▶ **Set task**: Show only lines that include "with".
---- Data extract
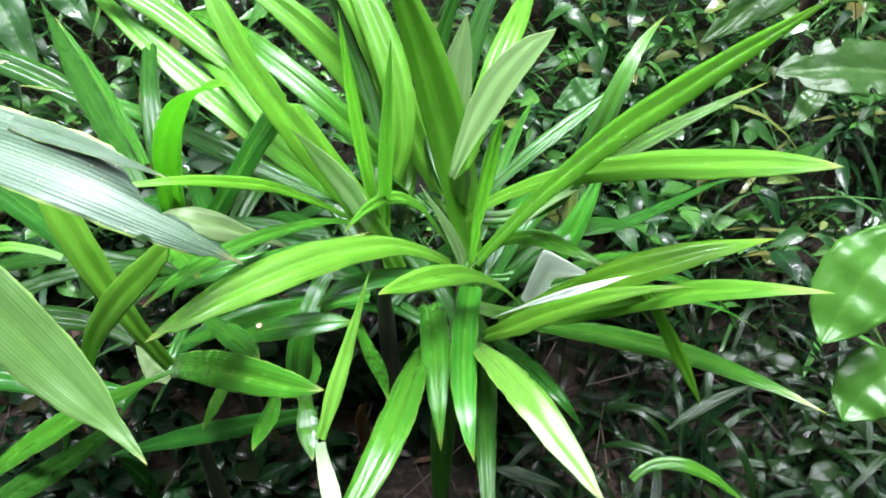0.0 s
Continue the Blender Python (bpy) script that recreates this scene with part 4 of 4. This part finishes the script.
def build_cover(seed=23):
    """Low dark growth over the rest of the clearing, thinning out unevenly."""
    rng = random.Random(seed)
    heap = Heap()
    for _ in range(15000):
        a, d = rng.uniform(0, 6.283), 4.6 * rng.random() ** 0.5
        x, y = d * math.cos(a), 0.8 + d * math.sin(a)
        if -1.3 < x < 1.6 and 0.0 < y < 2.5:
            continue
        if noise.noise(Vector((1.7 * x, 1.7 * y, 4.0))) < -0.25:
            continue
        t = rng.uniform(0, 6.283)
        z = ground_height(max(-5, min(5, x)), max(-5, min(6, y)))
        long = rng.uniform(0.05, 0.2)
        heap.leaf((x, y, z + rng.uniform(-0.01, 0.12)), (math.cos(t), math.sin(t), rng.uniform(-0.1, 0.8)), (rng.uniform(-0.6, 0.6), rng.uniform(-0.6, 0.6), 1), long, long * rng.uniform(0.12, 0.55), rng.uniform(0.2, 0.8), 0.3, 3, 2)
    tagged(new("ground_cover", heap.mesh("ground_cover", HERB)), "low dark green plants covering the clearing", "undergrowth", kind="stuff")


build_litter()
build_cover()
build_herbs("herbs", HERB, "dense glossy dark green herbs on the bank", 11, 900, (-1.5, 2.0), (1.1, 2.7), (0.08, 0.36), (0.03, 0.10), 0.8)
build_herbs("low_herbs", TURF, "low herbs covering the soil, shade painted into their colour", 14, 420, (-1.3, 1.7), (1.0, 1.6), (0.03, 0.1), (0.025, 0.045))
build_herbs("creeping_herbs", HERB_LIGHT, "low light green herbs with small round leaves", 12, 260, (-1.5, 1.6), (1.1, 2.3), (0.05, 0.3), (0.015, 0.045))
build_herbs("shade_herbs", TURF, "low leaves under the pandans, their shade painted into the colour", 16, 260, (-1.0, 0.15), (0.25, 1.05), (0.03, 0.12), (0.04, 0.08))
build_turf("grass", TURF, "wet grass blades growing from the soil, shade painted into their colour", 13, 480, (0.06, 1.6), (0.3, 1.5), (0.14, 0.34), (0.007, 0.018))
build_turf("fine_grass", TURF, "thin grass among the herbs, shade painted into its colour", 15, 900, (0.06, 1.6), (0.4, 1.6), (0.08, 0.2), (0.003, 0.006))
build_turf("bank_grass", HERB, "long grass growing through the herbs on the bank", 17, 1500, (-1.4, 1.8), (1.1, 2.5), (0.2, 0.5), (0.005, 0.02))


# ---- single tufts and seedlings ----
def grass_tuft(place, seed, count, long, wide):
    """A tuft of wet grass, each blade a part."""
    rng = random.Random(seed)
    tuft = thing("grass_tuft", place, "wet grass tuft growing from the soil, shade painted into its green", "grass", "grass tufts")
    base = Vector(place)
    for k in range(count):
        a = 6.283 * (k + rng.uniform(0, 0.8)) / count
        out = Vector((math.cos(a), math.sin(a), 0))
        r, up = rng.uniform(*long), rng.uniform(0.35, 0.8)
        spine = (base + out * 0.006 - Vector((0, 0, 0.01)), base + out * r * 0.25 + Vector((0, 0, r * up)), base + out * r * 0.7 + Vector((0, 0, r * up * 0.9)), base + out * r + Vector((0, 0, r * (up - 0.7))))
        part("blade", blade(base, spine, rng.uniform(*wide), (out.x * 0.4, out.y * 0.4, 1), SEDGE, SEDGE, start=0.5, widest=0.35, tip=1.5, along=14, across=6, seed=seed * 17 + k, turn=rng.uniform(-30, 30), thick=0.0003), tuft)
    return tuft


def seedling(place, seed, tall, count):
    """A low herb: a thin stem with ovate leaves, each a part."""
    rng = random.Random(seed)
    herb = thing("seedling", place, "low seedling with wet oval leaves, shade painted into their green", "herb", "seedlings")
    base = Vector(place)
    top = base + Vector((rng.uniform(-0.03, 0.03), rng.uniform(-0.04, 0.01), tall))
    part("stem", tube(base, (base - Vector((0, 0, 0.01)), base.lerp(top, 0.5) + Vector((0.006, 0, 0)), top), 0.0022, 0.0012, STEM, sides=6, rings=6), herb)
    for k in range(count):
        s = 0.45 + 0.55 * (k + 1) / count
        p, a = base.lerp(top, s), k * 2.4 + rng.uniform(-0.4, 0.4)
        out = Vector((math.cos(a), math.sin(a), rng.uniform(0.0, 0.4)))
        long = rng.uniform(0.03, 0.06)
        spine = (p, p + out * long * 0.4 + Vector((0, 0, 0.008)), p + out * long * 0.75, p + out * long - Vector((0, 0, rng.uniform(0.004, 0.02))))
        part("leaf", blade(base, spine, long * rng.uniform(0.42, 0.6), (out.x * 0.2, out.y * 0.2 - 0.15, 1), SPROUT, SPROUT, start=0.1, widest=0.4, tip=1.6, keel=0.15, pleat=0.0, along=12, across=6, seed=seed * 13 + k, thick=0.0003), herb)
    return herb


def scatter(prototypes, count, seed, xs, ys):
    """Repeats the prototypes over a stretch of ground, turned and sized differently."""
    rng = random.Random(seed)
    for k in range(count):
        x, y = rng.uniform(*xs), rng.uniform(*ys)
        if clear_of_plants(x, y):
            size = rng.uniform(0.75, 1.25)
            copy_thing(prototypes[k % len(prototypes)], Matrix.Translation((x, y, ground_height(x, y) - 0.005)) @ Matrix.Rotation(rng.uniform(0, 6.283), 4, "Z") @ Matrix.Scale(size, 4))


tufts = [grass_tuft((x, y, ground_height(x, y)), 60 + k, 6 + k, (0.14, 0.26), (0.008, 0.016)) for k, (x, y) in enumerate(((0.28, 0.56), (0.48, 0.66), (0.72, 0.82), (-0.18, 0.36)))]
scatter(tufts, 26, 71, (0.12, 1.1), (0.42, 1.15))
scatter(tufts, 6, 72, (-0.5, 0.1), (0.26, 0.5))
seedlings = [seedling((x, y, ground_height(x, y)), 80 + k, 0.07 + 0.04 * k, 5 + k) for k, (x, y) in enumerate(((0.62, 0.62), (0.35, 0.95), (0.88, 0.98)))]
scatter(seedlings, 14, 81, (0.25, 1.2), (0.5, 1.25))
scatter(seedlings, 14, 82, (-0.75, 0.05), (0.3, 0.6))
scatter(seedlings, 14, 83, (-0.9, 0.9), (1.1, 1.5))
--------
▶ **Output of the task**:
Continue the Blender Python (bpy) script that recreates this scene with part 4 of 4. This part finishes the script.
build_herbs("creeping_herbs", HERB_LIGHT, "low light green herbs with small round leaves", 12, 260, (-1.5, 1.6), (1.1, 2.3), (0.05, 0.3), (0.015, 0.045))
    """A low herb: a thin stem with ovate leaves, each a part."""
    herb = thing("seedling", place, "low seedling with wet oval leaves, shade painted into their green", "herb", "seedlings")